OBJECTIVE:
Below is some material; set it all down exactly, apart from the pictures.

SOURCE DATA:
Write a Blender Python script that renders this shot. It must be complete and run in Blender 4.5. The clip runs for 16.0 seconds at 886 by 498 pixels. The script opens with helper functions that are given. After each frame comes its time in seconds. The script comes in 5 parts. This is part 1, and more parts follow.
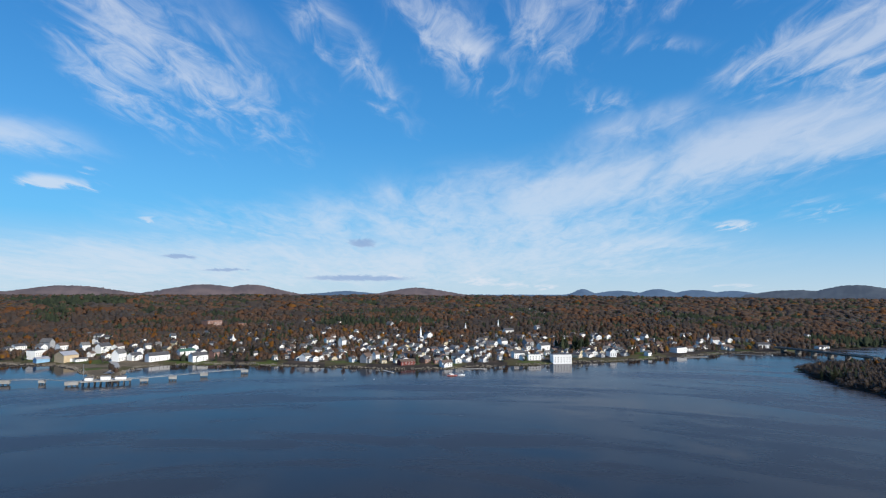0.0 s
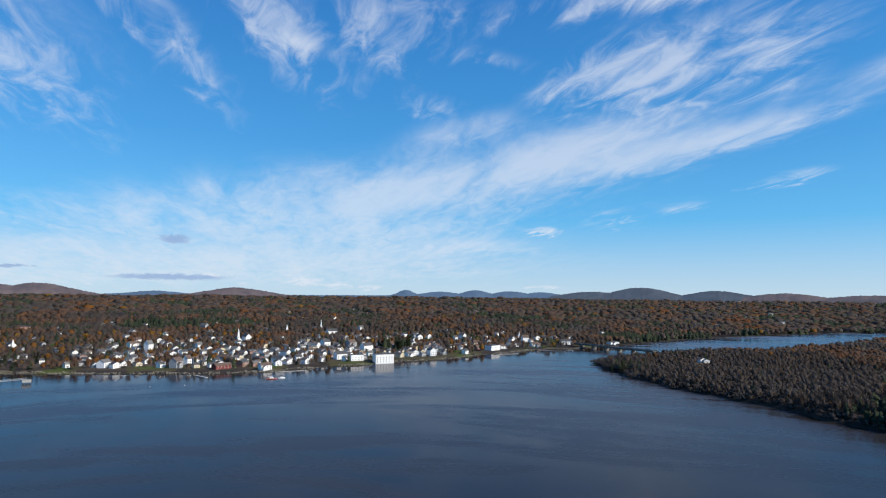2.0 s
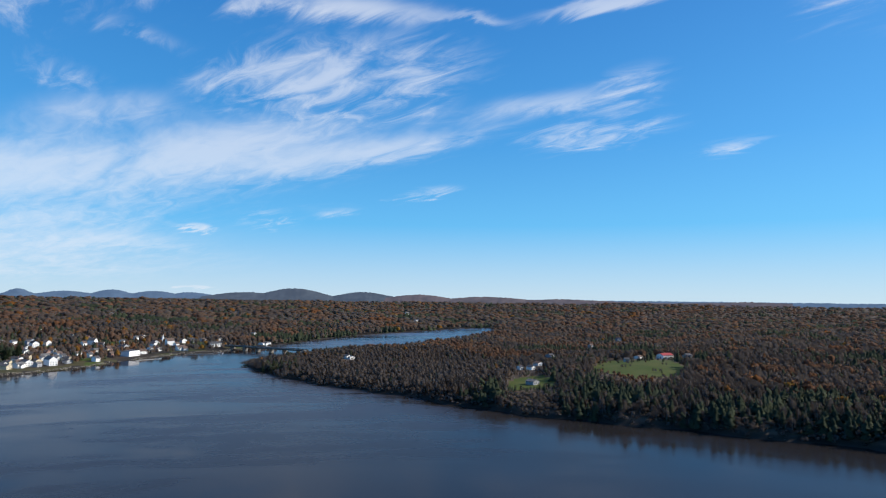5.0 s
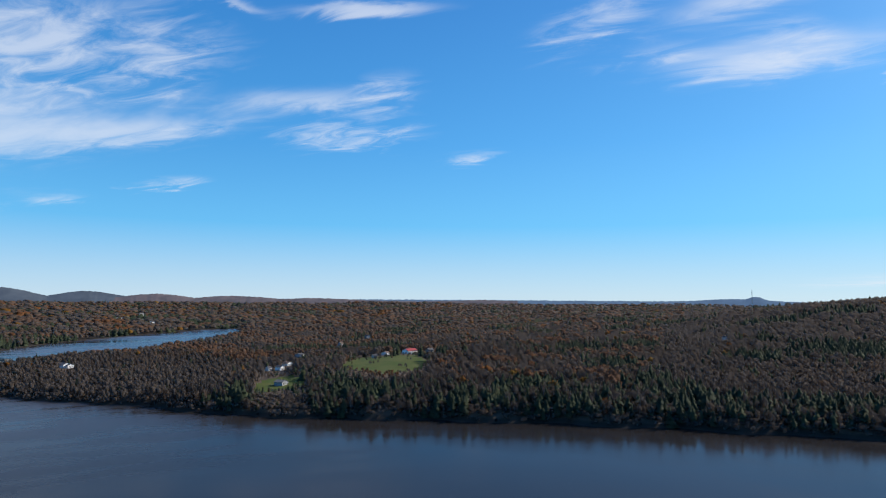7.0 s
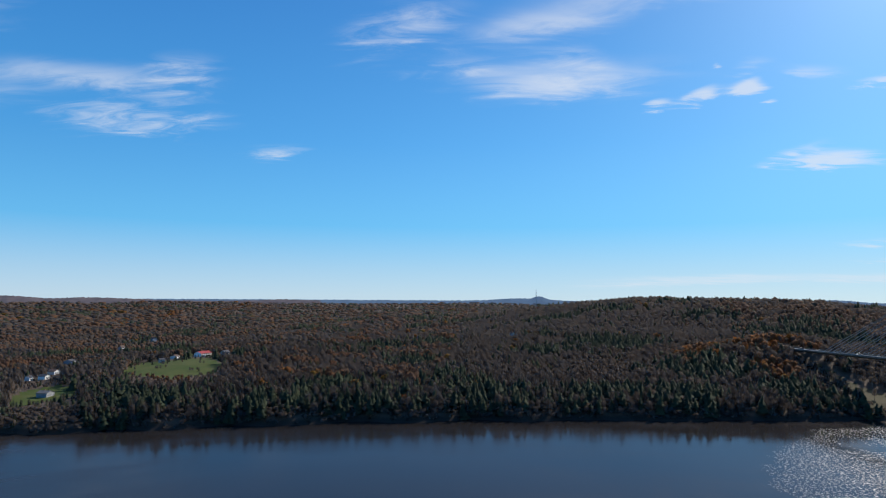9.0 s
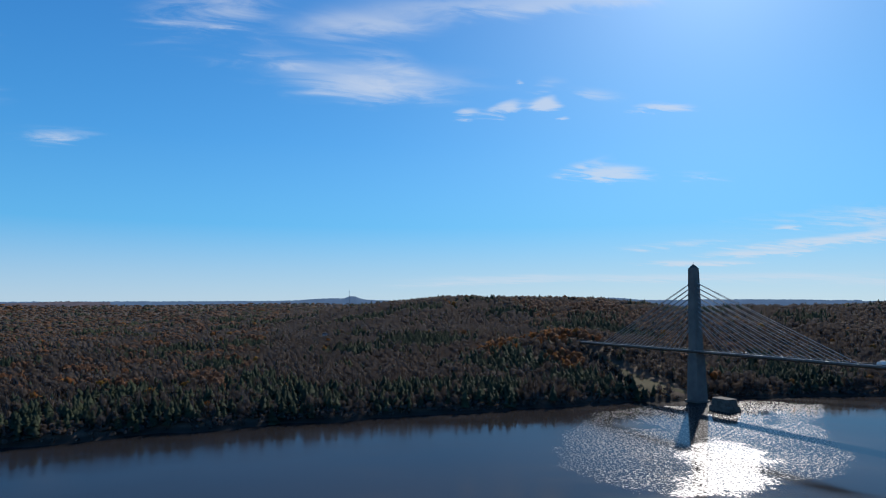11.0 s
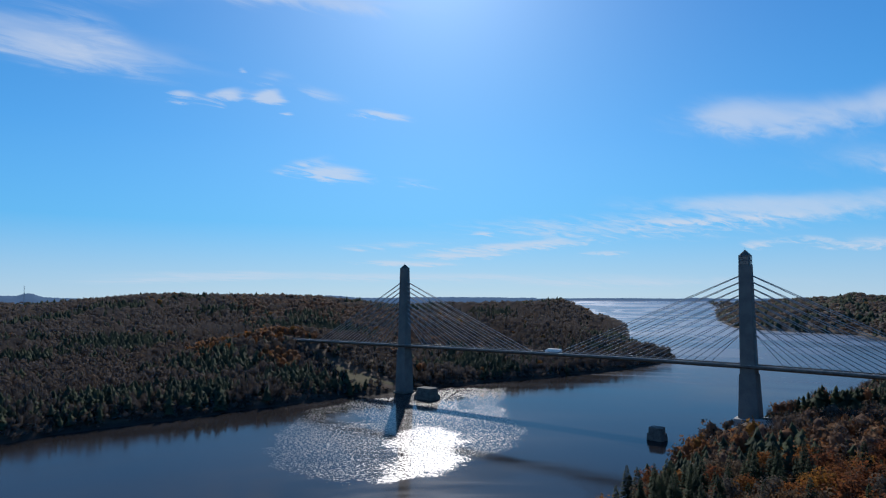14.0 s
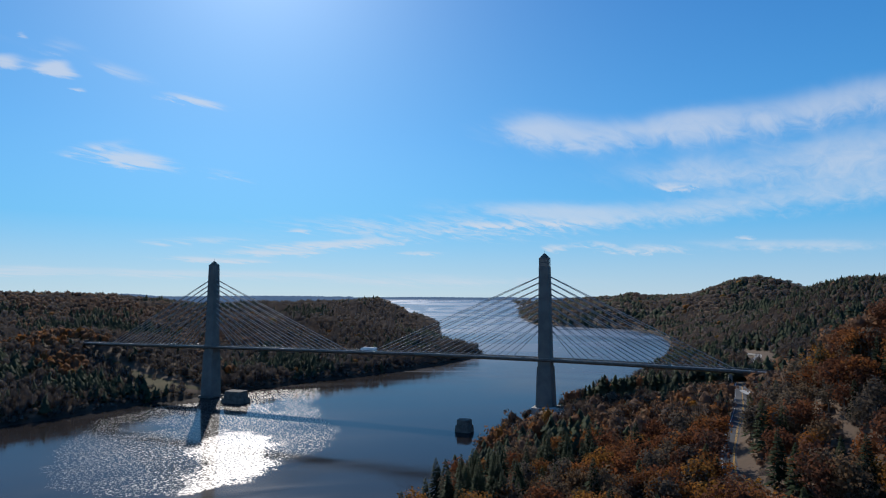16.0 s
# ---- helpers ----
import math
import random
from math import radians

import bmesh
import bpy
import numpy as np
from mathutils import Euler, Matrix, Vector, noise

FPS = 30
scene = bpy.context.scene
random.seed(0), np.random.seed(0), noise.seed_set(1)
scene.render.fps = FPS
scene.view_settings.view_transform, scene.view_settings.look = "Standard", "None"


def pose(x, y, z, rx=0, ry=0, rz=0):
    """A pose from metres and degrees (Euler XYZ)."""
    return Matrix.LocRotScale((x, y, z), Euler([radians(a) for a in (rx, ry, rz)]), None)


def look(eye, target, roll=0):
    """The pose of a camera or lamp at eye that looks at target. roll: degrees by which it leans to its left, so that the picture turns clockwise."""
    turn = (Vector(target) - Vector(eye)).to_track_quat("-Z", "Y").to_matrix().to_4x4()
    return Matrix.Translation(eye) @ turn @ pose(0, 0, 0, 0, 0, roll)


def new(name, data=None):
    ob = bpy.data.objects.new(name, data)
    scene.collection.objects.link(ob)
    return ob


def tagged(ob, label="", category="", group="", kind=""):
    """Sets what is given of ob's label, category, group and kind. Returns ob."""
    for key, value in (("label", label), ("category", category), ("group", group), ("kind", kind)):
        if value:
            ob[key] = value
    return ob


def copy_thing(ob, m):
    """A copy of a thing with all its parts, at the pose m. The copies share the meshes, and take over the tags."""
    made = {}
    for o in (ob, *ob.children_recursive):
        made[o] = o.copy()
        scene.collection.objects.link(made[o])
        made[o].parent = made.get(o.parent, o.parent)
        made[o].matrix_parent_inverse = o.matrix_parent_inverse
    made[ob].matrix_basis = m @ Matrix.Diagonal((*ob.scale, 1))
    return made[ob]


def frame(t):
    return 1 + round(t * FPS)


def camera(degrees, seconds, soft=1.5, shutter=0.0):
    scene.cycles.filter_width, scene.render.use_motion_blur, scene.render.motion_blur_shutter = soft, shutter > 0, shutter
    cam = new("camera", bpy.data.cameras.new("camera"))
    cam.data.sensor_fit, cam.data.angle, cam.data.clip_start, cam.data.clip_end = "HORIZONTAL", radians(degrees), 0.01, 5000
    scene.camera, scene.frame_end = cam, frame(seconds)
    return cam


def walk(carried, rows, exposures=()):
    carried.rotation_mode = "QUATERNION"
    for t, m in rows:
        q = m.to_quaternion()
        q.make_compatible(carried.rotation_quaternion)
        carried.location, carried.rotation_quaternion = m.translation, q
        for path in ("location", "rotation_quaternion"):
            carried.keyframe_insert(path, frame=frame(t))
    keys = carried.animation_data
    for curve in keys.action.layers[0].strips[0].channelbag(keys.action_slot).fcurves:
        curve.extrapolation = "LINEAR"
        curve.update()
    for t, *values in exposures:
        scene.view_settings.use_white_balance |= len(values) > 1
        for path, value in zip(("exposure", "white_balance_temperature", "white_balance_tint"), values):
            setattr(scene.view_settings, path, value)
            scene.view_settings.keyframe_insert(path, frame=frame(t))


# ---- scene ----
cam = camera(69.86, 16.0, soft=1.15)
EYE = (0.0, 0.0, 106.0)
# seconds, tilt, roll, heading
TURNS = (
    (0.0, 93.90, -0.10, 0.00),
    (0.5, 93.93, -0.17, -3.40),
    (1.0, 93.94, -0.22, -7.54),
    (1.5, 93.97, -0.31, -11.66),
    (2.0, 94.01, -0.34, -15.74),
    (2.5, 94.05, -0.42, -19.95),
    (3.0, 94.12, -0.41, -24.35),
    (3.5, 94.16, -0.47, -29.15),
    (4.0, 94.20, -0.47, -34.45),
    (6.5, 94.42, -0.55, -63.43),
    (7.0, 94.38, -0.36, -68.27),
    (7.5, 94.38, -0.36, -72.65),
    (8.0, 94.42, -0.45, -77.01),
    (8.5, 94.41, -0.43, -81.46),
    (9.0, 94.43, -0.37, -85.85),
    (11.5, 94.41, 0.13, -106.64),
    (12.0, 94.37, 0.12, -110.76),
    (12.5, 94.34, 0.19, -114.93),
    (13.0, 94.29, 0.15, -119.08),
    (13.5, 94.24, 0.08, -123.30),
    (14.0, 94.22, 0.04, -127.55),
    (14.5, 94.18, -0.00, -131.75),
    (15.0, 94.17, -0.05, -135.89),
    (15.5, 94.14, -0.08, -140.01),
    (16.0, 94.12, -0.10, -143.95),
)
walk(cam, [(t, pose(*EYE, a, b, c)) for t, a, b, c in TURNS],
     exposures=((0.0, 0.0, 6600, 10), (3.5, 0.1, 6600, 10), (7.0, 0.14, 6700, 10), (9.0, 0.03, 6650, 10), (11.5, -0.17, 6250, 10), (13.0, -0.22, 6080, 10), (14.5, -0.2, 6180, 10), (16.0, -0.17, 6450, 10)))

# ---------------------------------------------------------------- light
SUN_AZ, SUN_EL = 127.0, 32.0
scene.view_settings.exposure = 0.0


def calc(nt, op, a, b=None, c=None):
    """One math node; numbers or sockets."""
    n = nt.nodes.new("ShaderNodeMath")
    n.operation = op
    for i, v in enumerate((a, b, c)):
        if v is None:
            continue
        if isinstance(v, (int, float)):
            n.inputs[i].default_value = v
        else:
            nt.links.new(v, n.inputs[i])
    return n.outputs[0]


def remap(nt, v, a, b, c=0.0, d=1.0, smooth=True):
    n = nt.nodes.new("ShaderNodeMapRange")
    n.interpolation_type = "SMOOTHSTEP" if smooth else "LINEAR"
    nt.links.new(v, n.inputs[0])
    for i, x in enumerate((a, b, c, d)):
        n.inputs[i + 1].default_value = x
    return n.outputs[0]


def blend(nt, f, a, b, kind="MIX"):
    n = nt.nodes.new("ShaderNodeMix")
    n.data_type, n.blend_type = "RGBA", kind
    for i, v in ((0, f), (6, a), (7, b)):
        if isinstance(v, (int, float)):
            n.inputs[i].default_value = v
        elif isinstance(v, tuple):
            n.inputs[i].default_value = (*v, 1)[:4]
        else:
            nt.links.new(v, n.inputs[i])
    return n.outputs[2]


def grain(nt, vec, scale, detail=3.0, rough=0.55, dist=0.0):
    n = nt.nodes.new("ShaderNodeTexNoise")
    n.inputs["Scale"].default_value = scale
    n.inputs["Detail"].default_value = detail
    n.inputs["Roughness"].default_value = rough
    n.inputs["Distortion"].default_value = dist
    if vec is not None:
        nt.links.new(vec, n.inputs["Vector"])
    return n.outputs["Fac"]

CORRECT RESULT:
Write a Blender Python script that renders this shot. It must be complete and run in Blender 4.5. The clip runs for 16.0 seconds at 886 by 498 pixels. The script opens with helper functions that are given. After each frame comes its time in seconds. The script comes in 5 parts. This is part 1, and more parts follow.
0.0 s
2.0 s
5.0 s
7.0 s
9.0 s
11.0 s
14.0 s
16.0 s
# ---- helpers ----
import math
import random
from math import radians

import bmesh
import bpy
import numpy as np
from mathutils import Euler, Matrix, Vector, noise

FPS = 30
scene = bpy.context.scene
random.seed(0), np.random.seed(0), noise.seed_set(1)
scene.render.fps = FPS
scene.view_settings.view_transform, scene.view_settings.look = "Standard", "None"


def pose(x, y, z, rx=0, ry=0, rz=0):
    """A pose from metres and degrees (Euler XYZ)."""
    return Matrix.LocRotScale((x, y, z), Euler([radians(a) for a in (rx, ry, rz)]), None)


def look(eye, target, roll=0):
    """The pose of a camera or lamp at eye that looks at target. roll: degrees by which it leans to its left, so that the picture turns clockwise."""
    turn = (Vector(target) - Vector(eye)).to_track_quat("-Z", "Y").to_matrix().to_4x4()
    return Matrix.Translation(eye) @ turn @ pose(0, 0, 0, 0, 0, roll)


def new(name, data=None):
    ob = bpy.data.objects.new(name, data)
    scene.collection.objects.link(ob)
    return ob


def tagged(ob, label="", category="", group="", kind=""):
    """Sets what is given of ob's label, category, group and kind. Returns ob."""
    for key, value in (("label", label), ("category", category), ("group", group), ("kind", kind)):
        if value:
            ob[key] = value
    return ob


def copy_thing(ob, m):
    """A copy of a thing with all its parts, at the pose m. The copies share the meshes, and take over the tags."""
    made = {}
    for o in (ob, *ob.children_recursive):
        made[o] = o.copy()
        scene.collection.objects.link(made[o])
        made[o].parent = made.get(o.parent, o.parent)
        made[o].matrix_parent_inverse = o.matrix_parent_inverse
    made[ob].matrix_basis = m @ Matrix.Diagonal((*ob.scale, 1))
    return made[ob]


def frame(t):
    return 1 + round(t * FPS)


def camera(degrees, seconds, soft=1.5, shutter=0.0):
    scene.cycles.filter_width, scene.render.use_motion_blur, scene.render.motion_blur_shutter = soft, shutter > 0, shutter
    cam = new("camera", bpy.data.cameras.new("camera"))
    cam.data.sensor_fit, cam.data.angle, cam.data.clip_start, cam.data.clip_end = "HORIZONTAL", radians(degrees), 0.01, 5000
    scene.camera, scene.frame_end = cam, frame(seconds)
    return cam


def walk(carried, rows, exposures=()):
    carried.rotation_mode = "QUATERNION"
    for t, m in rows:
        q = m.to_quaternion()
        q.make_compatible(carried.rotation_quaternion)
        carried.location, carried.rotation_quaternion = m.translation, q
        for path in ("location", "rotation_quaternion"):
            carried.keyframe_insert(path, frame=frame(t))
    keys = carried.animation_data
    for curve in keys.action.layers[0].strips[0].channelbag(keys.action_slot).fcurves:
        curve.extrapolation = "LINEAR"
        curve.update()
    for t, *values in exposures:
        scene.view_settings.use_white_balance |= len(values) > 1
        for path, value in zip(("exposure", "white_balance_temperature", "white_balance_tint"), values):
            setattr(scene.view_settings, path, value)
            scene.view_settings.keyframe_insert(path, frame=frame(t))


# ---- scene ----
cam = camera(69.86, 16.0, soft=1.15)
EYE = (0.0, 0.0, 106.0)
# seconds, tilt, roll, heading
TURNS = (
    (0.0, 93.90, -0.10, 0.00),
    (0.5, 93.93, -0.17, -3.40),
    (1.0, 93.94, -0.22, -7.54),
    (1.5, 93.97, -0.31, -11.66),
    (2.0, 94.01, -0.34, -15.74),
    (2.5, 94.05, -0.42, -19.95),
    (3.0, 94.12, -0.41, -24.35),
    (3.5, 94.16, -0.47, -29.15),
    (4.0, 94.20, -0.47, -34.45),
    (6.5, 94.42, -0.55, -63.43),
    (7.0, 94.38, -0.36, -68.27),
    (7.5, 94.38, -0.36, -72.65),
    (8.0, 94.42, -0.45, -77.01),
    (8.5, 94.41, -0.43, -81.46),
    (9.0, 94.43, -0.37, -85.85),
    (11.5, 94.41, 0.13, -106.64),
    (12.0, 94.37, 0.12, -110.76),
    (12.5, 94.34, 0.19, -114.93),
    (13.0, 94.29, 0.15, -119.08),
    (13.5, 94.24, 0.08, -123.30),
    (14.0, 94.22, 0.04, -127.55),
    (14.5, 94.18, -0.00, -131.75),
    (15.0, 94.17, -0.05, -135.89),
    (15.5, 94.14, -0.08, -140.01),
    (16.0, 94.12, -0.10, -143.95),
)
walk(cam, [(t, pose(*EYE, a, b, c)) for t, a, b, c in TURNS],
     exposures=((0.0, 0.0, 6600, 10), (3.5, 0.1, 6600, 10), (7.0, 0.14, 6700, 10), (9.0, 0.03, 6650, 10), (11.5, -0.17, 6250, 10), (13.0, -0.22, 6080, 10), (14.5, -0.2, 6180, 10), (16.0, -0.17, 6450, 10)))

# ---------------------------------------------------------------- light
SUN_AZ, SUN_EL = 127.0, 32.0
scene.view_settings.exposure = 0.0


def calc(nt, op, a, b=None, c=None):
    """One math node; numbers or sockets."""
    n = nt.nodes.new("ShaderNodeMath")
    n.operation = op
    for i, v in enumerate((a, b, c)):
        if v is None:
            continue
        if isinstance(v, (int, float)):
            n.inputs[i].default_value = v
        else:
            nt.links.new(v, n.inputs[i])
    return n.outputs[0]


def remap(nt, v, a, b, c=0.0, d=1.0, smooth=True):
    n = nt.nodes.new("ShaderNodeMapRange")
    n.interpolation_type = "SMOOTHSTEP" if smooth else "LINEAR"
    nt.links.new(v, n.inputs[0])
    for i, x in enumerate((a, b, c, d)):
        n.inputs[i + 1].default_value = x
    return n.outputs[0]


def blend(nt, f, a, b, kind="MIX"):
    n = nt.nodes.new("ShaderNodeMix")
    n.data_type, n.blend_type = "RGBA", kind
    for i, v in ((0, f), (6, a), (7, b)):
        if isinstance(v, (int, float)):
            n.inputs[i].default_value = v
        elif isinstance(v, tuple):
            n.inputs[i].default_value = (*v, 1)[:4]
        else:
            nt.links.new(v, n.inputs[i])
    return n.outputs[2]


def grain(nt, vec, scale, detail=3.0, rough=0.55, dist=0.0):
    n = nt.nodes.new("ShaderNodeTexNoise")
    n.inputs["Scale"].default_value = scale
    n.inputs["Detail"].default_value = detail
    n.inputs["Roughness"].default_value = rough
    n.inputs["Distortion"].default_value = dist
    if vec is not None:
        nt.links.new(vec, n.inputs["Vector"])
    return n.outputs["Fac"]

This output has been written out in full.